Aim =>
Each line of the listing must be transcribed exactly, except for the images, which should be excluded.

Available data =>
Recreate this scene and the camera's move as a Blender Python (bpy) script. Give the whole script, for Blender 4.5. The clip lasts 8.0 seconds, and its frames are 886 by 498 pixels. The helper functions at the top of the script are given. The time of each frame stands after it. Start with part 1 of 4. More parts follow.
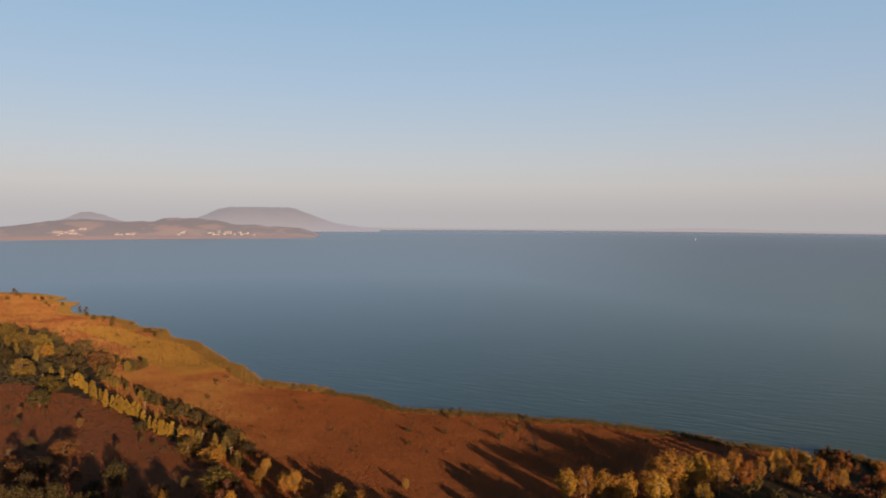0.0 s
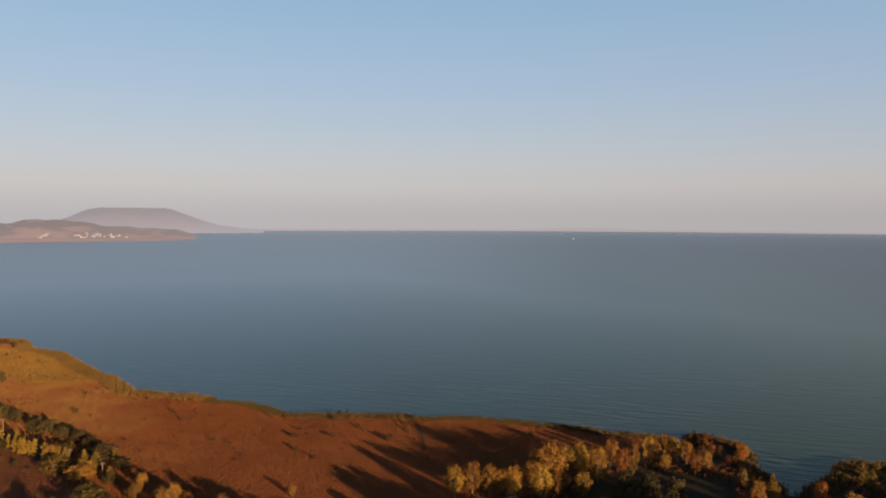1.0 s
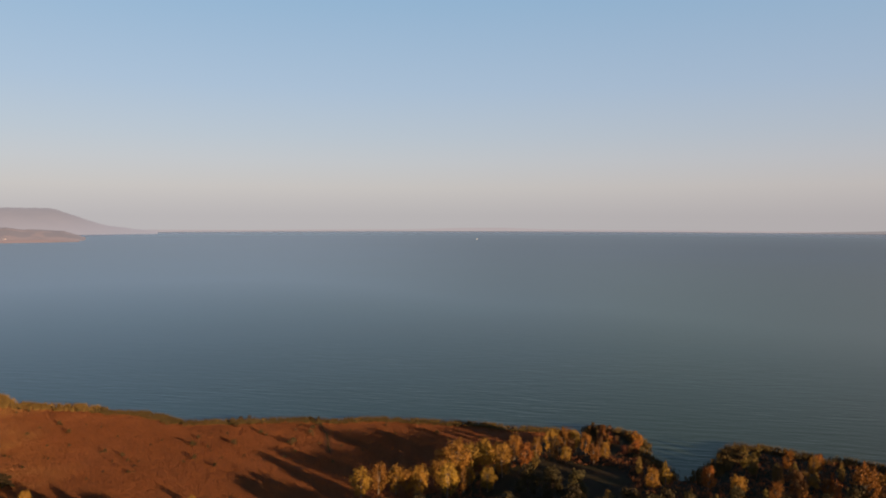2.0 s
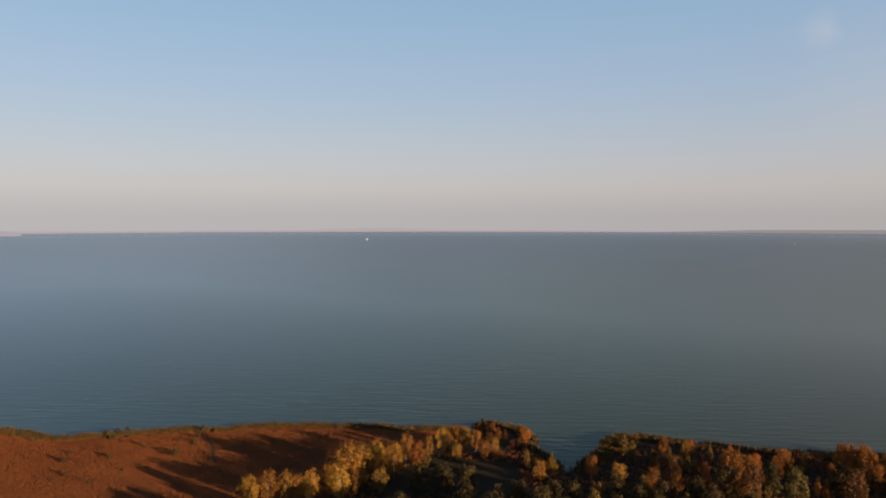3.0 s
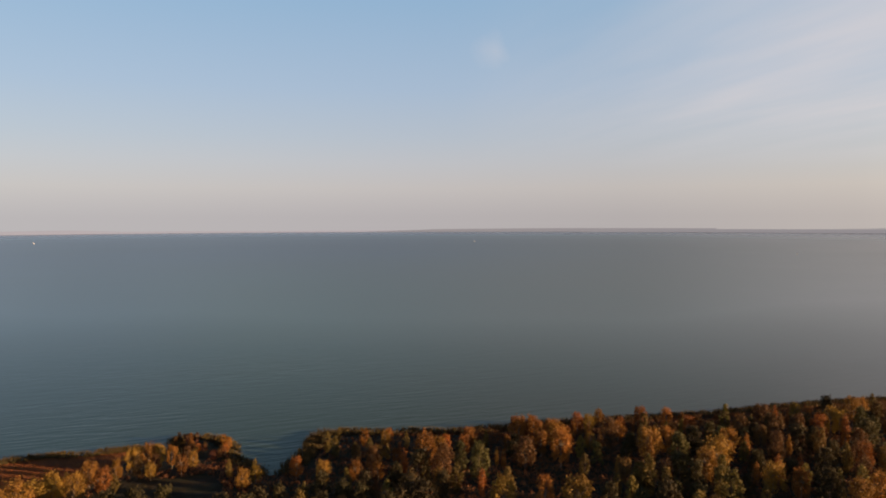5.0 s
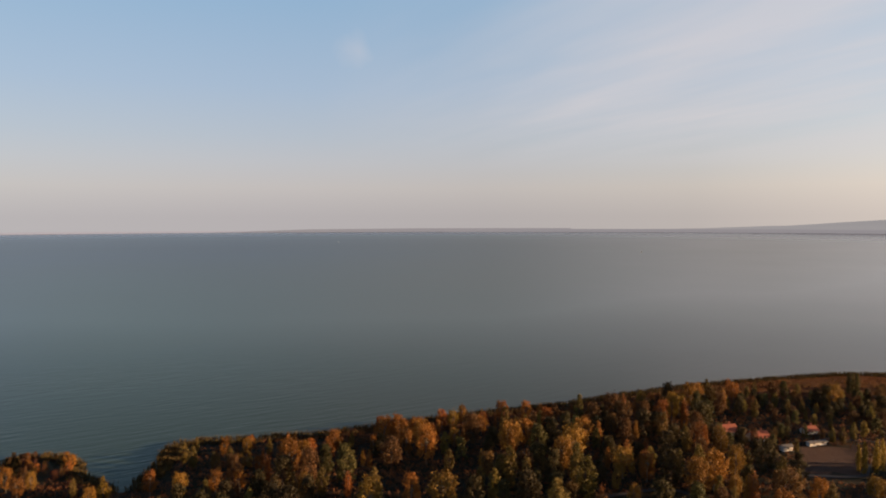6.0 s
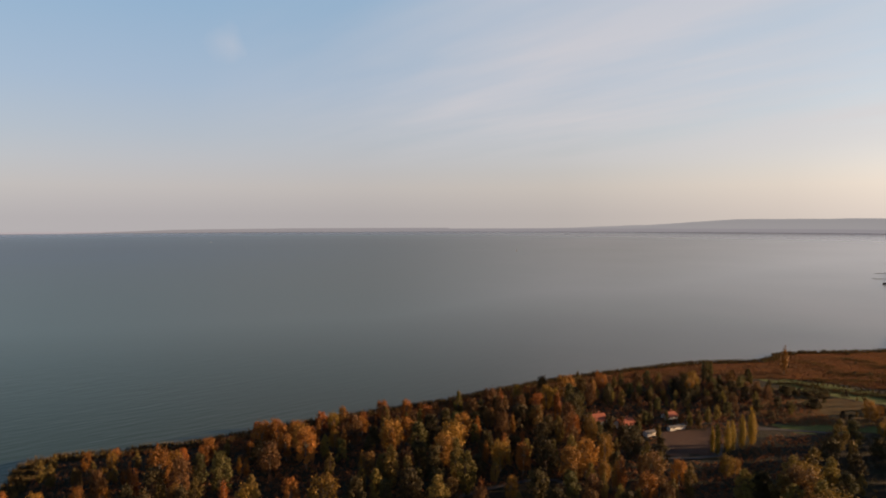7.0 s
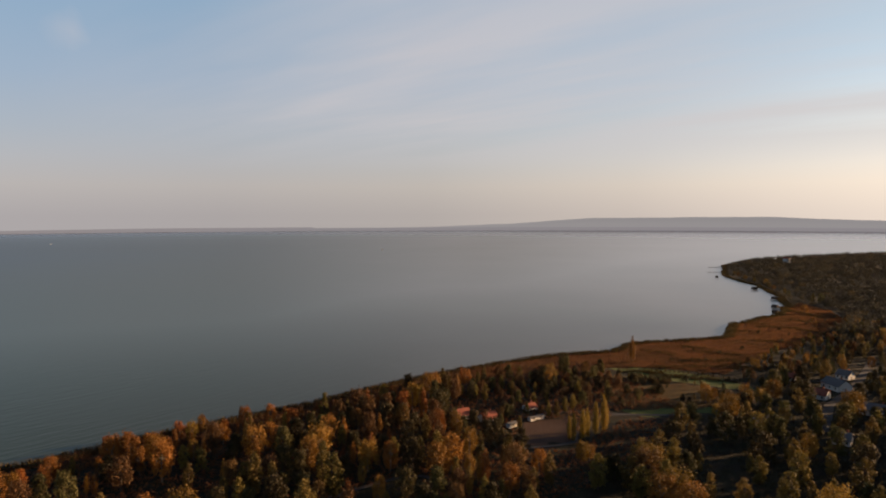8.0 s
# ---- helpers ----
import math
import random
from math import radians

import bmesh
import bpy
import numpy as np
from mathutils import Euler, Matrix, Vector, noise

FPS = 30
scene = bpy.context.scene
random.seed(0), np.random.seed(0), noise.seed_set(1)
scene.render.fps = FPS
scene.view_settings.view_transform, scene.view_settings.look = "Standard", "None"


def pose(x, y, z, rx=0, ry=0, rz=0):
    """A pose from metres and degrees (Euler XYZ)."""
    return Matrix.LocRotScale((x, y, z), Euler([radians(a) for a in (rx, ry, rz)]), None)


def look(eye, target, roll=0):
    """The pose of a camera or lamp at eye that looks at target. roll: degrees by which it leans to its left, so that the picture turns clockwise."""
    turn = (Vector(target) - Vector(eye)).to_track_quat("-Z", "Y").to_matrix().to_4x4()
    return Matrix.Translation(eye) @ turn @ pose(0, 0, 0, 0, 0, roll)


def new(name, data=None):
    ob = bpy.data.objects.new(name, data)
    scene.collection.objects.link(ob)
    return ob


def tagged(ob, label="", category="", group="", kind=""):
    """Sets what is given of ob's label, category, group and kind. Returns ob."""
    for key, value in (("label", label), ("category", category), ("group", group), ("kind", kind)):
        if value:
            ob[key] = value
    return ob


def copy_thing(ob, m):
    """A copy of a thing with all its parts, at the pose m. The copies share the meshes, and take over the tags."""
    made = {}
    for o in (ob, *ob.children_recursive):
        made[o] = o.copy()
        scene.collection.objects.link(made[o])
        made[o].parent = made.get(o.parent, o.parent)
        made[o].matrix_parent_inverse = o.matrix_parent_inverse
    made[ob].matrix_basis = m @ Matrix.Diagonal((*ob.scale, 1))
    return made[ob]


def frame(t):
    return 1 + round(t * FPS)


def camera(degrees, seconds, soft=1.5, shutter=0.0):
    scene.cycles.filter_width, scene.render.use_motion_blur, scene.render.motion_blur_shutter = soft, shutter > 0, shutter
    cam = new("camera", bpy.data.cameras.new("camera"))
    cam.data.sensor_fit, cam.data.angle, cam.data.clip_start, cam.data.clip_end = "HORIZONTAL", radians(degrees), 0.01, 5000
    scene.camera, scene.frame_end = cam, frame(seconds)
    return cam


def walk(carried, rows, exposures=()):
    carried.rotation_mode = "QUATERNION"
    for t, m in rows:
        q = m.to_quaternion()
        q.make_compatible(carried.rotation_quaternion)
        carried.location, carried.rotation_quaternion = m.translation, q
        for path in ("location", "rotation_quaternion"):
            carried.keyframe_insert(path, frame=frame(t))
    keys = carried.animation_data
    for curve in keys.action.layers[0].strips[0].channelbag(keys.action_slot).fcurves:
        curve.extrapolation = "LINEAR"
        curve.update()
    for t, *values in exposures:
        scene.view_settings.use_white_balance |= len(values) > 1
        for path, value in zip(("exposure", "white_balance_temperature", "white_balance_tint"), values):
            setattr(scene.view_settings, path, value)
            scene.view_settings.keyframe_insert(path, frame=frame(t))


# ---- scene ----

Final result =>
Recreate this scene and the camera's move as a Blender Python (bpy) script. Give the whole script, for Blender 4.5. The clip lasts 8.0 seconds, and its frames are 886 by 498 pixels. The helper functions at the top of the script are given. The time of each frame stands after it. Start with part 1 of 4. More parts follow.
0.0 s
1.0 s
2.0 s
3.0 s
5.0 s
6.0 s
7.0 s
8.0 s
# ---- helpers ----
import math
import random
from math import radians

import bmesh
import bpy
import numpy as np
from mathutils import Euler, Matrix, Vector, noise

FPS = 30
scene = bpy.context.scene
random.seed(0), np.random.seed(0), noise.seed_set(1)
scene.render.fps = FPS
scene.view_settings.view_transform, scene.view_settings.look = "Standard", "None"


def pose(x, y, z, rx=0, ry=0, rz=0):
    """A pose from metres and degrees (Euler XYZ)."""
    return Matrix.LocRotScale((x, y, z), Euler([radians(a) for a in (rx, ry, rz)]), None)


def look(eye, target, roll=0):
    """The pose of a camera or lamp at eye that looks at target. roll: degrees by which it leans to its left, so that the picture turns clockwise."""
    turn = (Vector(target) - Vector(eye)).to_track_quat("-Z", "Y").to_matrix().to_4x4()
    return Matrix.Translation(eye) @ turn @ pose(0, 0, 0, 0, 0, roll)


def new(name, data=None):
    ob = bpy.data.objects.new(name, data)
    scene.collection.objects.link(ob)
    return ob


def tagged(ob, label="", category="", group="", kind=""):
    """Sets what is given of ob's label, category, group and kind. Returns ob."""
    for key, value in (("label", label), ("category", category), ("group", group), ("kind", kind)):
        if value:
            ob[key] = value
    return ob


def copy_thing(ob, m):
    """A copy of a thing with all its parts, at the pose m. The copies share the meshes, and take over the tags."""
    made = {}
    for o in (ob, *ob.children_recursive):
        made[o] = o.copy()
        scene.collection.objects.link(made[o])
        made[o].parent = made.get(o.parent, o.parent)
        made[o].matrix_parent_inverse = o.matrix_parent_inverse
    made[ob].matrix_basis = m @ Matrix.Diagonal((*ob.scale, 1))
    return made[ob]


def frame(t):
    return 1 + round(t * FPS)


def camera(degrees, seconds, soft=1.5, shutter=0.0):
    scene.cycles.filter_width, scene.render.use_motion_blur, scene.render.motion_blur_shutter = soft, shutter > 0, shutter
    cam = new("camera", bpy.data.cameras.new("camera"))
    cam.data.sensor_fit, cam.data.angle, cam.data.clip_start, cam.data.clip_end = "HORIZONTAL", radians(degrees), 0.01, 5000
    scene.camera, scene.frame_end = cam, frame(seconds)
    return cam


def walk(carried, rows, exposures=()):
    carried.rotation_mode = "QUATERNION"
    for t, m in rows:
        q = m.to_quaternion()
        q.make_compatible(carried.rotation_quaternion)
        carried.location, carried.rotation_quaternion = m.translation, q
        for path in ("location", "rotation_quaternion"):
            carried.keyframe_insert(path, frame=frame(t))
    keys = carried.animation_data
    for curve in keys.action.layers[0].strips[0].channelbag(keys.action_slot).fcurves:
        curve.extrapolation = "LINEAR"
        curve.update()
    for t, *values in exposures:
        scene.view_settings.use_white_balance |= len(values) > 1
        for path, value in zip(("exposure", "white_balance_temperature", "white_balance_tint"), values):
            setattr(scene.view_settings, path, value)
            scene.view_settings.keyframe_insert(path, frame=frame(t))


# ---- scene ----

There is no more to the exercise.